A volcano used in the filming of The Lord of the Rings has erupted, spewing hot ash high into the atmosphere.
Mount Tongariro has erupted in New Zealand, startling hikers and scientists alike. The volcano, and much of Tongariro national park, is famous for portraying the blasted landscape of Mordor in Peter Jackson's The Lord of the Rings movie trilogy. The scientists were caught by surprise because they were watching another nearby volcano for activity. The hikers were surprised because, according to local Clint Green, "all of a sudden a towering black plume just began erupting very quickly, skyrocketing up, at first I didn't believe what I was seeing." Among the surprised hikers were 90 schoolchildren, whose teachers caught the eruption on video. A spokesperson for GNS Science, the official monitoring organization, said "it was completely unexpected, there were no warning signs beforehand. We were watching Ruapehu waiting for an eruption and instead this came out of nowhere."

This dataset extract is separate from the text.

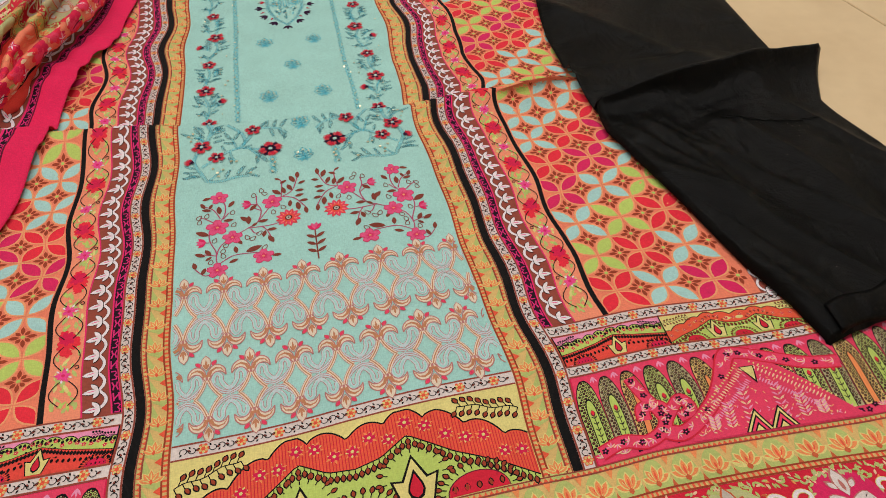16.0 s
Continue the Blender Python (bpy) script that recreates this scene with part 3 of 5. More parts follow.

Ruapehu, which was expected to erupt some time soon, is nearby - and is perhaps Mordor's more famous volcano. Ruapehu is Amon Amarth, Orodruin, also known as Mount Doom. At least, it stood in for Mount Doom in The Lord of the Rings. Ruapehu has recently had a buildup of pressure in a subterranean vent. Tongariro erupted earlier this year, briefly, for the first time in a hundred years, but wasn't due to erupt again this year. GNS said it was impossible to know whether or not the buildup in Ruapehu and the eruption of Tongariro were linked. The ash cloud reportedly climbed about 4,000m into the air. Locals were told to expect light ashfall over the next few days, which should complete the illusion that they live in a grim, despairing land ruled by a dark lord.